En El tiempo amarillo, sus memorias, Fernando Fernán Gómez solo anotó que se había casado con María Dolores Pradera. En 12 años tuvieron dos hijos. El silencio era elocuente pero poco descriptivo. La conocí menos, pero me permito escribir más.

Hace 18 años, me sorprendió lo menuda y delicada que era María Dolores Pradera. Fue antes de subir las escaleras que llevaban al escenario. Desapareció detrás de una columna, reapareció bajo el haz de luz, un rompimiento de gloria en la oscuridad del auditorio, esbelta y firme, la mano derecha en la clavícula izquierda, y empezó el recitado sólido y nítido de su cantar.

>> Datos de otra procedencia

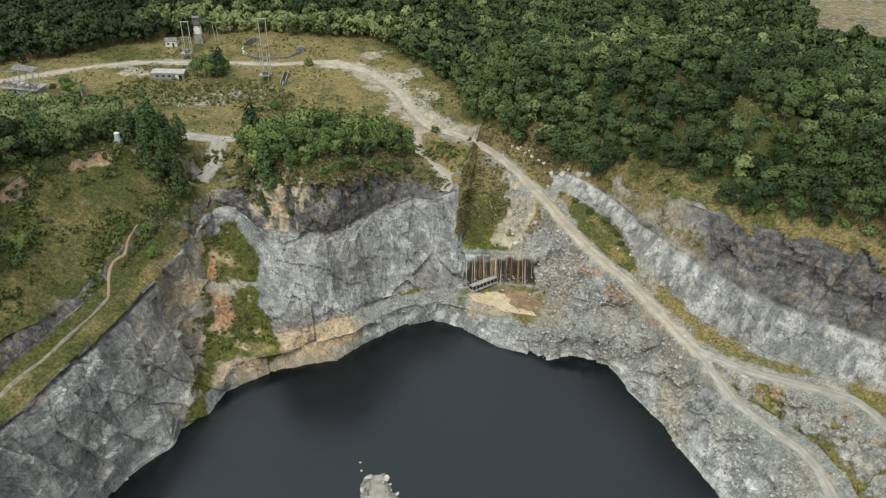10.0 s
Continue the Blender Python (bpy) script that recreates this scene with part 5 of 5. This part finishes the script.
def loading_tower(at):
    """Narrow derelict tower: a whitewashed box on a block, an open frame above it."""
    root = thing("loading_tower", at, 6, "narrow derelict grey tower with an open frame on top", "tower")
    part("base", boxes(((0, 0, 2.6), (4.2, 4.2, 5.6))), CONCRETE, root)
    part("cabin", boxes(((0, 0, 7.0), (3.6, 3.4, 3.2)), bevel=0.08), WHITE_PAINT, root, "stained whitewashed cabin")
    for x in (-1.5, 1.5):
        for y in (-1.4, 1.4):
            part("post", boxes(((x, y, 11.4), (0.4, 0.4, 5.8))), ROOF_SHEET, root)
    part("roof", boxes(((0, 0, 14.3), (3.8, 3.4, 0.3))), ROOF_SHEET, root)
    part("hopper", boxes(((0.2, 0.2, 11.2), (1.7, 1.8, 2.6)), bevel=0.1), ROOF_SHEET, root, "dark rusted hopper")
    for x in (8.6, 10.4):
        part("pole", bar(bmesh.new(), (x, 1.0, -0.4), (x - 0.5, 1.0, 9.5), 0.2, 0.13, 7), STEEL, root)


def pump_house(at):
    root = thing("pump_house", at, 12, "small dark concrete block at the end of the basin wall", "hut")
    part("wall", boxes(((0, 0, 1.3), (3.4, 3.0, 2.8)), bevel=0.06), CONCRETE, root)
    part("roof", boxes(((0, 0, 2.78), (3.9, 3.5, 0.2))), ROOF_SHEET, root)
    part("door", boxes(((-0.4, -1.52, 1.0), (1.1, 0.12, 2.0))), DARK, root)


def trough(a, b):
    """Open loading trough: two low walls with a dark bed, a pale pipe lying at its foot."""
    (x0, y0), (x1, y1) = a, b
    long = math.hypot(x1 - x0, y1 - y0)
    root = thing("loading_trough", ((x0 + x1) / 2, (y0 + y1) / 2, height((x0 + x1) / 2, (y0 + y1) / 2)), math.degrees(math.atan2(y1 - y0, x1 - x0)), "dark concrete loading trough lying in the plateau grass", "trough")
    for s in (-1, 1):
        part("wall", boxes(((0, s * 1.1, 0.5), (long, 0.3, 1.5))), CONCRETE, root)
    part("bed", boxes(((0, 0, 0.12), (long, 1.9, 0.3))), DARK, root, "dark wet bed")
    part("pipe", bar(bmesh.new(), (long * 0.32, 0, 0.75), (long * 0.6, 0.2, 0.6), 0.45, 0.45, 14), CONCRETE, root, "pale concrete pipe")


def tank(at):
    root = thing("water_tank", at, 0, "pale blue cylindrical water tank standing among the trees", "tank")
    part("body", bar(bmesh.new(), (0, 0, 0), (0, 0, 3.0), 1.25, 1.15, 20), TANK, root)
    part("lid", bar(bmesh.new(), (0, 0, 2.98), (0, 0, 3.3), 1.28, 0.9, 20), WHITE_PAINT, root, "white domed lid")
    part("stand", boxes(((0, 0, -1.6), (2.8, 2.8, 3.2))), CONCRETE, root)
    root.scale = (0.8, 0.8, 0.8)


def blob(name, cx, cy, rx, ry, z, turn, material, label):
    """A flat patch with a wavering outline."""
    outline = []
    for k in range(56):
        a = k * math.tau / 56
        r = 1 + 0.14 * math.sin(3 * a + cx) + 0.09 * math.sin(7 * a + cy) + 0.05 * math.sin(13 * a + 2)
        x, y = rx * r * math.cos(a), ry * r * math.sin(a)
        outline.append((cx + x * math.cos(turn) - y * math.sin(turn), cy + x * math.sin(turn) + y * math.cos(turn)))
    flat(name, outline, z, material, label)


def pool():
    m = Nodes("silty_water")
    m.bsdf.inputs["IOR"].default_value = 1.33
    mat = m.finish(m.mix(m.ramp(m.noise(0.3, 4), 0.35, 0.65), (0.19, 0.135, 0.075), (0.30, 0.225, 0.135)), 0.3, m.noise(1.5, 2), 0.05, 0.1, 0.4)
    blob("sand_flat", 29.0, 263.0, 13.0, 5.2, 8.72, -0.35, SAND, "pale dry sand spread round the silty pool")
    blob("pool_water", 37.2, 265.4, 8.6, 6.0, 8.82, -0.6, mat, "shallow brown silty pool below the stained rock wall")


def slab(x, y, rz, label):
    bm = boxes(((0, 0, 0.15), (1.5, 3.6, 0.3)), bevel=0.05)
    me = bpy.data.meshes.new("concrete_slab")
    bm.to_mesh(me)
    bm.free()
    me.materials.append(WHITE_PAINT if rz < 20 else CONCRETE)
    ob = new("concrete_slab", me)
    ob.matrix_world = pose(x, y, height(x, y) + 0.1, 0, 0, rz)
    tagged(ob, label, "slab", "slabs on the road")


barn((-134, 391, height(-134, 391)), 1)
shed((-147, 436, height(-147, 436)), 4)
pole_tower((-86, 397, height(-86, 397)), 0, 29.0, 3.6, "tall weathered twin-pole steel tower with a small cabin")
for x_, y_ in ((-163, 357), (-160, 356)):
    root_ = thing("post", (x_, y_, height(x_, y_)), 0, "tall pale concrete post standing among the bushes", "post", "posts beside the plant")
    part("shaft", boxes(((0, 0, 3.8), (0.45, 0.45, 8.6))), CONCRETE, root_)
    part("cap", boxes(((0, 0, 8.1), (0.7, 0.7, 0.22))), CONCRETE, root_)
pole_tower((-134, 424, height(-134, 424)), 8, 17.5, 3.6, "grey twin-pole steel tower standing beside the hut")
crusher((-187, 355, height(-187, 355)), -8)
loading_tower((-133.5, 441.8, height(-133.5, 441.8) - 0.2))
pump_house((-75, 432.7, height(-75, 432.7) - 0.1))
trough((-77.2, 401.6), (-76.3, 385))
ring_wall((-91, 435, height(-91, 435)), 17)
bus((21.6, 271.6, height(21.6, 270.5) + 0.25), 33, -13)
tank((-114, 281, height(-114, 281) + 2.0))
pool()
slab(135.4, 183.6, 15, "white concrete slab lying on the gravel road")
slab(137.9, 183.2, 24, "weathered grey concrete slab lying on the gravel road")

Ese efecto del escenario está descrito, pero no lo vi nunca en plano secuencia con tanto beneficio para el artista como con María Dolores Pradera.

En la conversación era una narradora divertidísima, con repertorio de contertulia artística de primer nivel. Comparto una anécdota suya, empeorada por la flaqueza de mi memoria y por la pérdida en el trasvase de géneros, de la narración actoral a la escrita.

En el camerino, la Pradera pasaba los cinco minutos antes de actuar a oscuras y en silencio para acariciar un trance de tranquilidad. En él estaba, en una ocasión, ¿en Buenos Aires? cuando se encendió la luz y vio reflejado en el espejo que irrumpía algo grande y oscuro con enormes dientes y el pelo naranja y disparado.

María Dolores «soltó un grito de pánico que alargó y trasformó en una simulación de alegría -«¡aaaaaaaaay, Celia Cruz!»- y se levantó a abrazarla con el corazón todavía sobresaltado.

Años después, volvieron a encontrarse a plena luz y sin sorpresa. Dolores la saludó esta vez con normalidad.

La cantante cubana le reprochó:

-Ya tú no me quieres como entonces, en Buenos Aires.